L'homme de volonté forte est celui qui entend sans faiblir la voix encore faible de la raison; qui, sans détourner les yeux, voit venir l'idée annonciatrice de la mort, lui fait bon accueil, s'y attache avec force, l'affirme et la défend contre l'armée des images qui lui donnent l'assaut et voudraient la chasser hors de la conscience. Ainsi soutenue par un effort résolu de l'attention, l'idée antipathique réussit par transformer du tout au tout la conscience de l'homme. Et, avec sa conscience, son action change, car l'idée nouvelle ne manque pas de produire tous ses effets moteurs, sitôt qu'elle est maîtresse incontestée du champ de ses pensées. Toute la difficulté est qu'elle en prenne possession. Quoique la tendance spontanée de la pensée soit tout autrement orientée, l'attention doit être maintenue, par force, sur cet objet unique jusqu'à ce qu'il ait assez grandi pour se soutenir lui-même aisément sous le regard de l'esprit. Cet effort de l'attention est l'acte fondamental de la volonté. Celle-ci n'a, pratiquement, plus rien à faire, dans la plupart des cas, quand l'idée naturellement antipathique a pu s'établir à demeure dans la conscience. Alors, grâce au lien mystérieux qui unit la pensée et les centres moteurs, ces derniers entrent en jeu et les organes corporels obéissent naturellement d'une manière que nous ne connaissons pas, même par conjoncture.

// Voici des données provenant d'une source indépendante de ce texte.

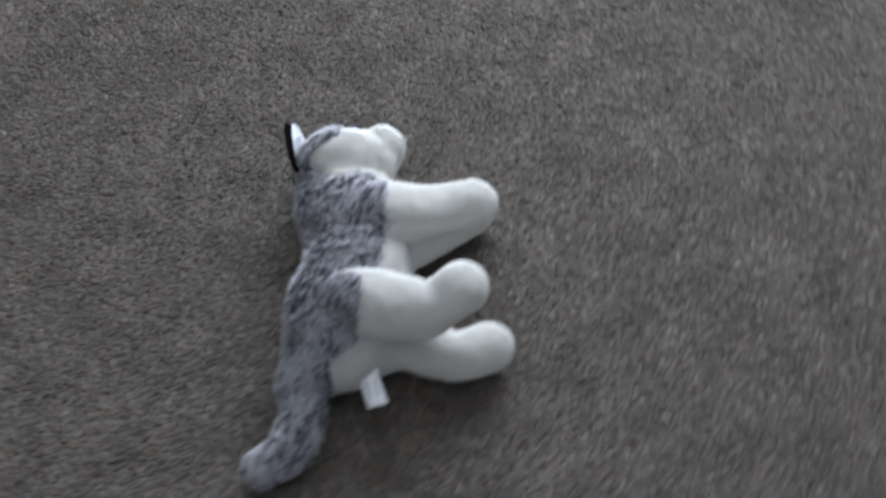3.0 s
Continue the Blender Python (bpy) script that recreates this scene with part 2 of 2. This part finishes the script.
def stuffing(shapes, k=0.0):
    """Distance from the skin of a few joined cones and eggs, on the grid."""
    field = np.full(SHAPE, 0.05, np.float32)
    for sh in shapes:
        if sh[0] == "cone":
            lo, hi = np.minimum(sh[1] - sh[3], sh[2] - sh[4]), np.maximum(sh[1] + sh[3], sh[2] + sh[4])
        else:
            lo, hi = sh[1] - sh[2].max(), sh[1] + sh[2].max()
        i0 = [max(int((lo[j] - 0.022 - LOW[j]) / STEP), 0) for j in range(3)]
        i1 = [min(int((hi[j] + 0.022 - LOW[j]) / STEP) + 1, SHAPE[j]) for j in range(3)]
        cut = tuple(slice(p, q) for p, q in zip(i0, i1))
        g = np.stack(np.meshgrid(*[AXES[j][cut[j]] for j in range(3)], indexing="ij"), -1)
        if sh[0] == "cone":
            squash = np.array((1, 1, 1 / sh[5]))
            p, ab = (g - sh[1]) * squash, (sh[2] - sh[1]) * squash
            h = np.clip((p @ ab) / (ab @ ab), 0, 1)
            d = np.linalg.norm(p - h[..., None] * ab, axis=-1) - (sh[3] + (sh[4] - sh[3]) * h)
        else:
            p = (g - sh[1]) @ sh[3]
            k0, k1 = np.linalg.norm(p / sh[2], axis=-1), np.linalg.norm(p / sh[2] ** 2, axis=-1)
            d = k0 * (k0 - 1) / (k1 + 1e-6)
        field[cut] = soft_min(field[cut], d, k) if k else np.minimum(field[cut], d)
    return field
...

D'après tout cela, on peut voir que le point d'application immédiat de l'effort volitionnel réside exclusivement dans le monde mental. Tout le drame est un drame mental; toute la difficulté est d'ordre mental, et porte sur l'objet de notre pensée. ... C'est cette idée qui est le point d'application du vouloir. Laissée à elle-même, elle glisserait hors de l'esprit; mais nous ne voulons pas la laisser glisser. Consentir à la présence sans partage de l'idée, tel est l'unique effet de l'effort. Sa seule fonction est d'obtenir le sentiment de ce consentement. Pour cela il n'est qu'un moyen, maintenir l'idée à laquelle il s'agit de consentir, l'empêcher de vaciller et de s'évanouir, la soutenir énergiquement devant l'esprit, jusqu'à ce qu'elle le remplisse. Le consentement à l'idée et à son objet est cette conscience ainsi remplie par l'idée et par ses associées et alliées. Si, maintenant, cette idée implique un mouvement corporel, soit par elle-même, soit par ce qu'elle enveloppe, alors nous donnons au consentement ainsi laborieusement obtenu le nom de "volition motrice". Car la nature "soutient" alors instantanément nos bonnes volontés intérieures en les faisant suivre de changements extérieurs qui sont de son domaine. Elle ne le fait en aucun autre cas. il est dommage qu'elle ne se soit pas montrée plus généreuse, et qu'elle n'ait pas fait un monde dont tous les éléments seraient aussi immédiatement soumis à notre volonté!